● **Material**
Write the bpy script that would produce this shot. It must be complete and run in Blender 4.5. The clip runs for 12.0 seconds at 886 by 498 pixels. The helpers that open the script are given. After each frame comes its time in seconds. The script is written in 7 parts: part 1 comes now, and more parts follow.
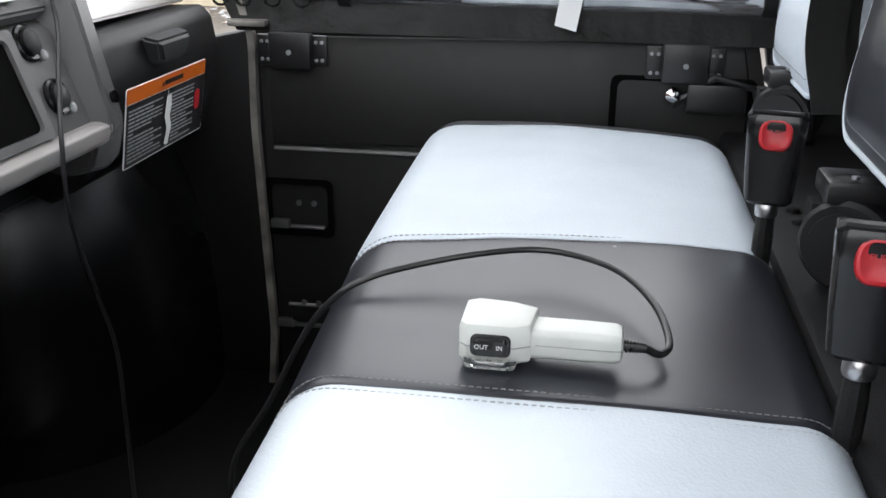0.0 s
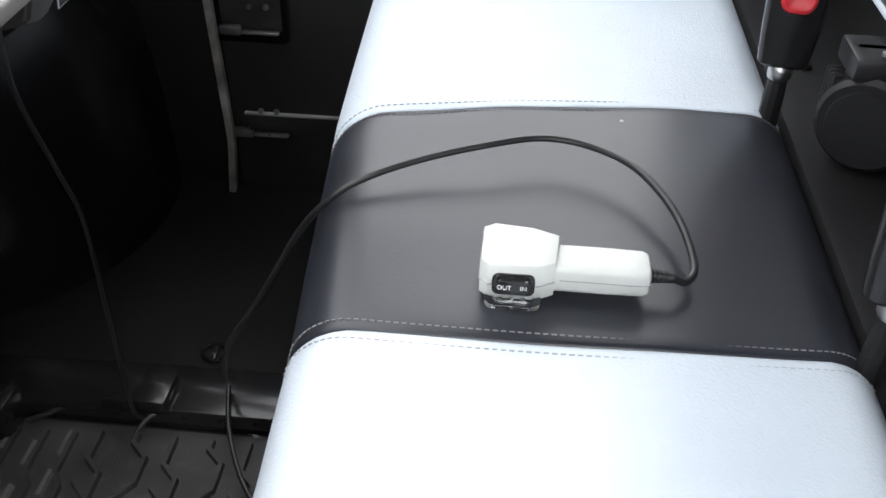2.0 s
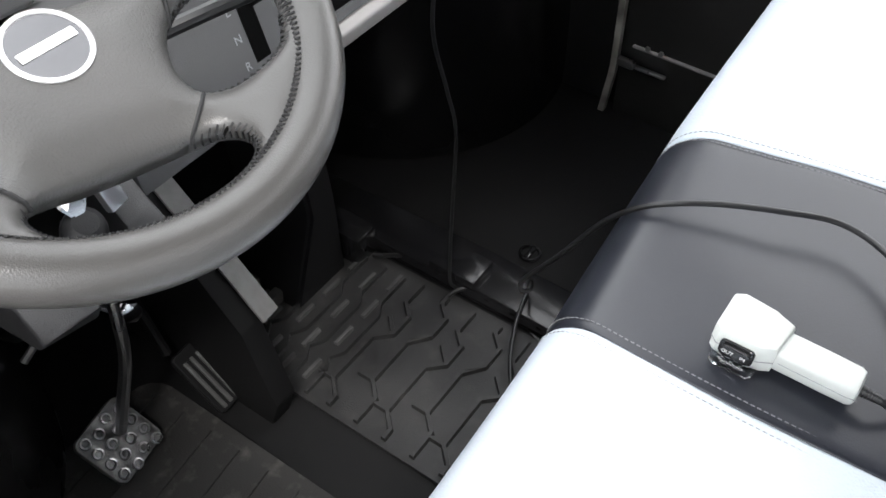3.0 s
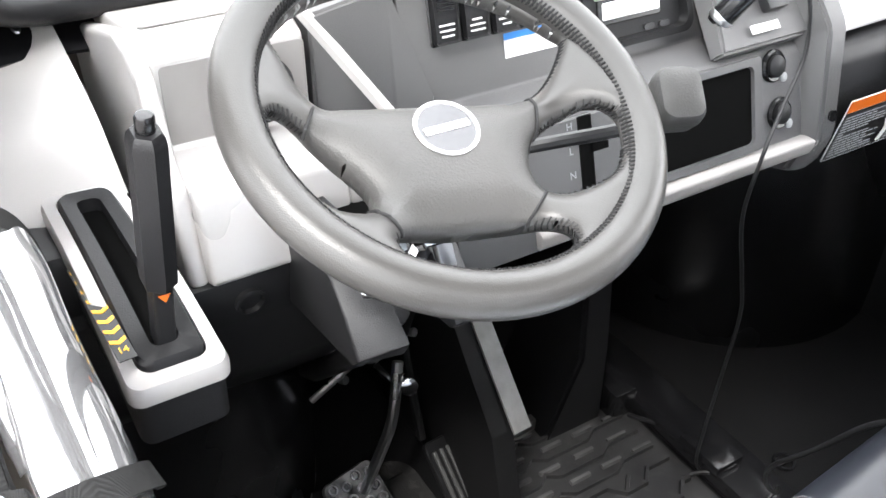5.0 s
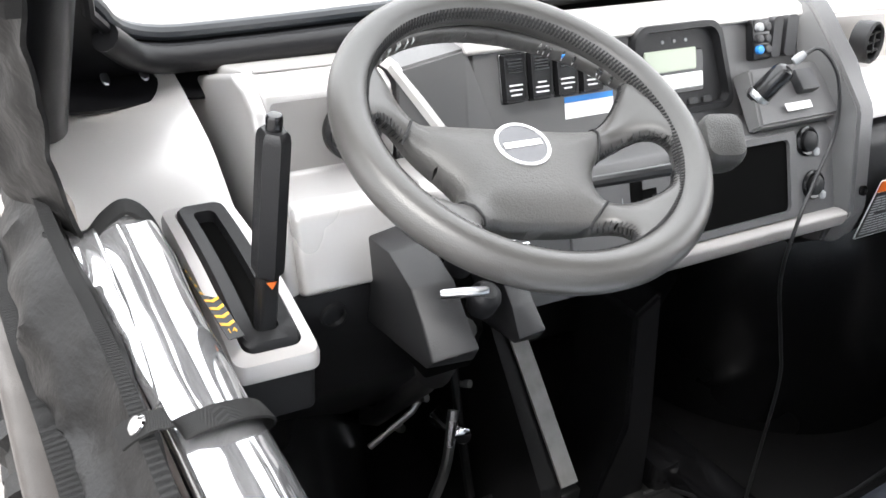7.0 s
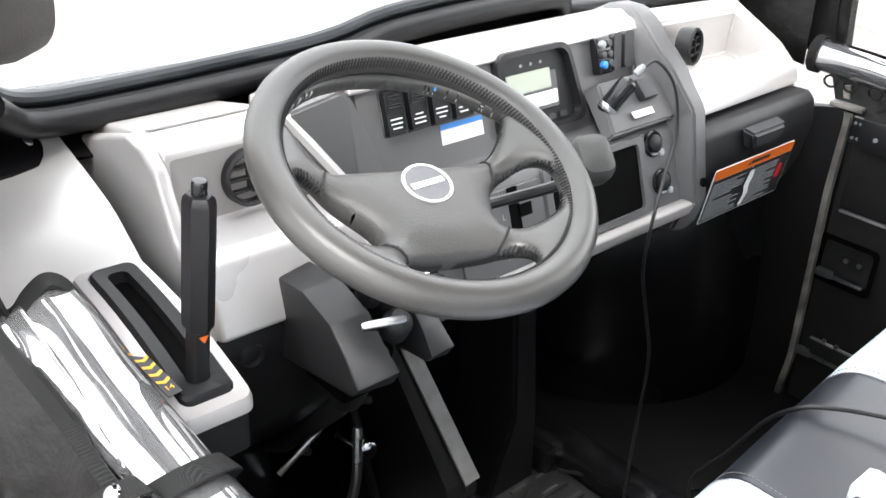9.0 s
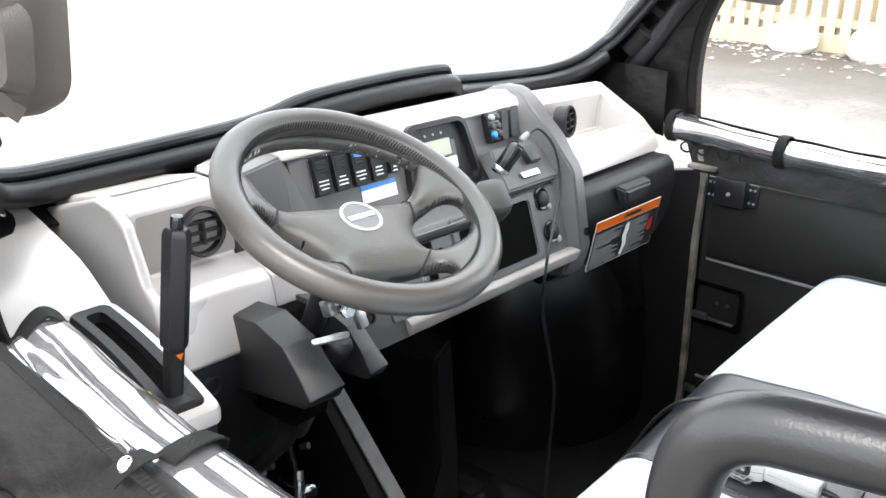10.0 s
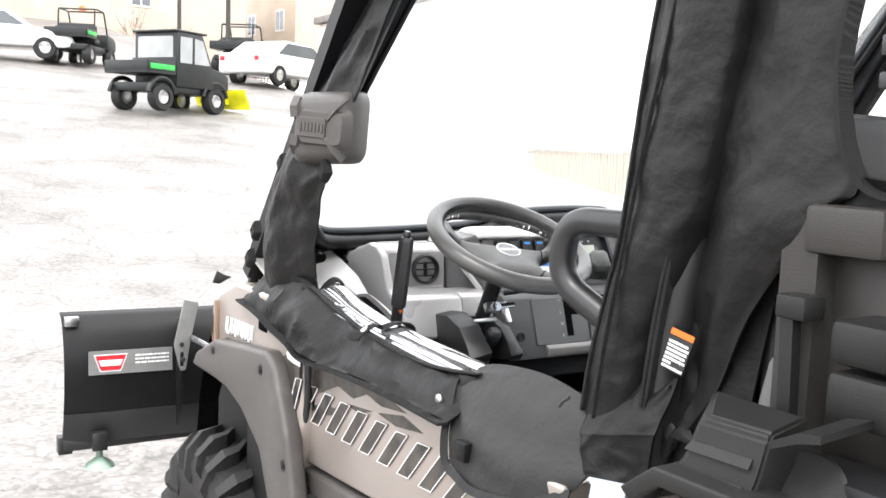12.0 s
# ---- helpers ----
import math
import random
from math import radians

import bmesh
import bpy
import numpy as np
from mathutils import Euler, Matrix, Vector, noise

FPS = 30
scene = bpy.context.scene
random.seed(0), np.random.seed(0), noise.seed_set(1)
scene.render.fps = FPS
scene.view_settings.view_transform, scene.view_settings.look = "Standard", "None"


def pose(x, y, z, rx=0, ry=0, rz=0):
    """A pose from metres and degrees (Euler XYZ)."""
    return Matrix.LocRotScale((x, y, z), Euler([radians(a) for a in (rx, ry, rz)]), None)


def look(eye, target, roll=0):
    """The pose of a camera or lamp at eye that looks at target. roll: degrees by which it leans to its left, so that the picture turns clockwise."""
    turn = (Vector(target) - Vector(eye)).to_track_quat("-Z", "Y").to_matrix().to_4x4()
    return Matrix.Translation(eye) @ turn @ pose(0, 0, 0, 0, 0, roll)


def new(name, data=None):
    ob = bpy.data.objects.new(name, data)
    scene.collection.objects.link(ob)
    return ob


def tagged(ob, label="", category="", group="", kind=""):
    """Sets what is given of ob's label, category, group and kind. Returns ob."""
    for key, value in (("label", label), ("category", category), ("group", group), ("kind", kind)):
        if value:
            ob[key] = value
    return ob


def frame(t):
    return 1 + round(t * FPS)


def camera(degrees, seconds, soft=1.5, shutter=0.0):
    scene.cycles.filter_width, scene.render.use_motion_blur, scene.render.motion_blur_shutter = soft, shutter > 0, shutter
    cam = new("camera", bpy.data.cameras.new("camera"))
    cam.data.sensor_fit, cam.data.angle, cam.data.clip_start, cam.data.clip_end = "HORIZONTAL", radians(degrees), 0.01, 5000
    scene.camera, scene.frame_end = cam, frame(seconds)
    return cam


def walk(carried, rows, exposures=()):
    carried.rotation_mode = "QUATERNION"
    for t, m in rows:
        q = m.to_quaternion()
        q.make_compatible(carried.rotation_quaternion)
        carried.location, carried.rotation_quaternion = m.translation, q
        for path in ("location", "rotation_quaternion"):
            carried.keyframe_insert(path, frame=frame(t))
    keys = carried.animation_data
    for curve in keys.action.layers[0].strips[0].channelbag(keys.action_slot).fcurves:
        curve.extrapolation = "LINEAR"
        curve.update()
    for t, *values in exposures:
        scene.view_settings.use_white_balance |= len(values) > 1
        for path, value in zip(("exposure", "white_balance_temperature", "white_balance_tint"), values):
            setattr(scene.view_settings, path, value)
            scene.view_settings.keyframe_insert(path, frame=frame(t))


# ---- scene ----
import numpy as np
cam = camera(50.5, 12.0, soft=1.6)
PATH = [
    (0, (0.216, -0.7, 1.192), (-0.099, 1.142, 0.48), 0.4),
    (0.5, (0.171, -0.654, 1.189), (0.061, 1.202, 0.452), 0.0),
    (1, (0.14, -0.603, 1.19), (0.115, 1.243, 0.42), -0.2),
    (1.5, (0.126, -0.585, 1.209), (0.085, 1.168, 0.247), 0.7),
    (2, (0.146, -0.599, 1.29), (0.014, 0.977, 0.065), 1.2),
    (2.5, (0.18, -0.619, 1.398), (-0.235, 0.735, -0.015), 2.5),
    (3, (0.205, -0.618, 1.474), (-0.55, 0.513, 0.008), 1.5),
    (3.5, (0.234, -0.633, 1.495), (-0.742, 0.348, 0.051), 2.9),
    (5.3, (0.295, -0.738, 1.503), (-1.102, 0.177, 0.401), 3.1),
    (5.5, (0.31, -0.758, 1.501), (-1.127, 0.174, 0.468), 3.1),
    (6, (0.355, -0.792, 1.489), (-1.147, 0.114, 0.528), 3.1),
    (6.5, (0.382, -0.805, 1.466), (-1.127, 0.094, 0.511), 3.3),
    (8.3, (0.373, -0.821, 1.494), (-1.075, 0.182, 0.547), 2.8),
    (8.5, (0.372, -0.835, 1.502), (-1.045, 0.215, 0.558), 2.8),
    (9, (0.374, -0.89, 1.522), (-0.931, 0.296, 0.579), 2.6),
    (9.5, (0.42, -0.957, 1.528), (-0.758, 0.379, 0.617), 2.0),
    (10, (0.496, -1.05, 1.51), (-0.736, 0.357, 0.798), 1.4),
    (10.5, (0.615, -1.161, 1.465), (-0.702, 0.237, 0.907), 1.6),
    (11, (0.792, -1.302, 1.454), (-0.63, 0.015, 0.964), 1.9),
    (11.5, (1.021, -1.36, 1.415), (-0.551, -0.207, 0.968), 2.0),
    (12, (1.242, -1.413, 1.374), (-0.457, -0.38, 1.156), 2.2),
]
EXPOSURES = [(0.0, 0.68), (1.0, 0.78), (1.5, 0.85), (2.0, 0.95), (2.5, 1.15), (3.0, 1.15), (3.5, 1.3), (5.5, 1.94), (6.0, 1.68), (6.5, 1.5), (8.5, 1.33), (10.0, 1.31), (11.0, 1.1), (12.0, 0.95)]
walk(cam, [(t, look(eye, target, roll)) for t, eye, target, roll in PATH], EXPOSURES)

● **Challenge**
Retype the listing exactly. Pictures do not belong in the copy.

● **Task solution**
Write the bpy script that would produce this shot. It must be complete and run in Blender 4.5. The clip runs for 12.0 seconds at 886 by 498 pixels. The helpers that open the script are given. After each frame comes its time in seconds. The script is written in 7 parts: part 1 comes now, and more parts follow.
0.0 s
2.0 s
3.0 s
5.0 s
7.0 s
9.0 s
10.0 s
12.0 s
# ---- helpers ----
import math
import random
from math import radians

import bmesh
import bpy
import numpy as np
from mathutils import Euler, Matrix, Vector, noise

FPS = 30
scene = bpy.context.scene
random.seed(0), np.random.seed(0), noise.seed_set(1)
scene.render.fps = FPS
scene.view_settings.view_transform, scene.view_settings.look = "Standard", "None"


def pose(x, y, z, rx=0, ry=0, rz=0):
    """A pose from metres and degrees (Euler XYZ)."""
    return Matrix.LocRotScale((x, y, z), Euler([radians(a) for a in (rx, ry, rz)]), None)


def look(eye, target, roll=0):
    """The pose of a camera or lamp at eye that looks at target. roll: degrees by which it leans to its left, so that the picture turns clockwise."""
    turn = (Vector(target) - Vector(eye)).to_track_quat("-Z", "Y").to_matrix().to_4x4()
    return Matrix.Translation(eye) @ turn @ pose(0, 0, 0, 0, 0, roll)


def new(name, data=None):
    ob = bpy.data.objects.new(name, data)
    scene.collection.objects.link(ob)
    return ob


def tagged(ob, label="", category="", group="", kind=""):
    """Sets what is given of ob's label, category, group and kind. Returns ob."""
    for key, value in (("label", label), ("category", category), ("group", group), ("kind", kind)):
        if value:
            ob[key] = value
    return ob


def frame(t):
    return 1 + round(t * FPS)


def camera(degrees, seconds, soft=1.5, shutter=0.0):
    scene.cycles.filter_width, scene.render.use_motion_blur, scene.render.motion_blur_shutter = soft, shutter > 0, shutter
    cam = new("camera", bpy.data.cameras.new("camera"))
    cam.data.sensor_fit, cam.data.angle, cam.data.clip_start, cam.data.clip_end = "HORIZONTAL", radians(degrees), 0.01, 5000
    scene.camera, scene.frame_end = cam, frame(seconds)
    return cam


def walk(carried, rows, exposures=()):
    carried.rotation_mode = "QUATERNION"
    for t, m in rows:
        q = m.to_quaternion()
        q.make_compatible(carried.rotation_quaternion)
        carried.location, carried.rotation_quaternion = m.translation, q
        for path in ("location", "rotation_quaternion"):
            carried.keyframe_insert(path, frame=frame(t))
    keys = carried.animation_data
    for curve in keys.action.layers[0].strips[0].channelbag(keys.action_slot).fcurves:
        curve.extrapolation = "LINEAR"
        curve.update()
    for t, *values in exposures:
        scene.view_settings.use_white_balance |= len(values) > 1
        for path, value in zip(("exposure", "white_balance_temperature", "white_balance_tint"), values):
            setattr(scene.view_settings, path, value)
            scene.view_settings.keyframe_insert(path, frame=frame(t))


# ---- scene ----
import numpy as np
cam = camera(50.5, 12.0, soft=1.6)
PATH = [
    (0, (0.216, -0.7, 1.192), (-0.099, 1.142, 0.48), 0.4),
    (0.5, (0.171, -0.654, 1.189), (0.061, 1.202, 0.452), 0.0),
    (1, (0.14, -0.603, 1.19), (0.115, 1.243, 0.42), -0.2),
    (1.5, (0.126, -0.585, 1.209), (0.085, 1.168, 0.247), 0.7),
    (2, (0.146, -0.599, 1.29), (0.014, 0.977, 0.065), 1.2),
    (2.5, (0.18, -0.619, 1.398), (-0.235, 0.735, -0.015), 2.5),
    (3, (0.205, -0.618, 1.474), (-0.55, 0.513, 0.008), 1.5),
    (3.5, (0.234, -0.633, 1.495), (-0.742, 0.348, 0.051), 2.9),
    (5.3, (0.295, -0.738, 1.503), (-1.102, 0.177, 0.401), 3.1),
    (5.5, (0.31, -0.758, 1.501), (-1.127, 0.174, 0.468), 3.1),
    (6, (0.355, -0.792, 1.489), (-1.147, 0.114, 0.528), 3.1),
    (6.5, (0.382, -0.805, 1.466), (-1.127, 0.094, 0.511), 3.3),
    (8.3, (0.373, -0.821, 1.494), (-1.075, 0.182, 0.547), 2.8),
    (8.5, (0.372, -0.835, 1.502), (-1.045, 0.215, 0.558), 2.8),
    (9, (0.374, -0.89, 1.522), (-0.931, 0.296, 0.579), 2.6),
    (9.5, (0.42, -0.957, 1.528), (-0.758, 0.379, 0.617), 2.0),
    (10, (0.496, -1.05, 1.51), (-0.736, 0.357, 0.798), 1.4),
    (10.5, (0.615, -1.161, 1.465), (-0.702, 0.237, 0.907), 1.6),
    (11, (0.792, -1.302, 1.454), (-0.63, 0.015, 0.964), 1.9),
    (11.5, (1.021, -1.36, 1.415), (-0.551, -0.207, 0.968), 2.0),
    (12, (1.242, -1.413, 1.374), (-0.457, -0.38, 1.156), 2.2),
]
EXPOSURES = [(0.0, 0.68), (1.0, 0.78), (1.5, 0.85), (2.0, 0.95), (2.5, 1.15), (3.0, 1.15), (3.5, 1.3), (5.5, 1.94), (6.0, 1.68), (6.5, 1.5), (8.5, 1.33), (10.0, 1.31), (11.0, 1.1), (12.0, 0.95)]
walk(cam, [(t, look(eye, target, roll)) for t, eye, target, roll in PATH], EXPOSURES)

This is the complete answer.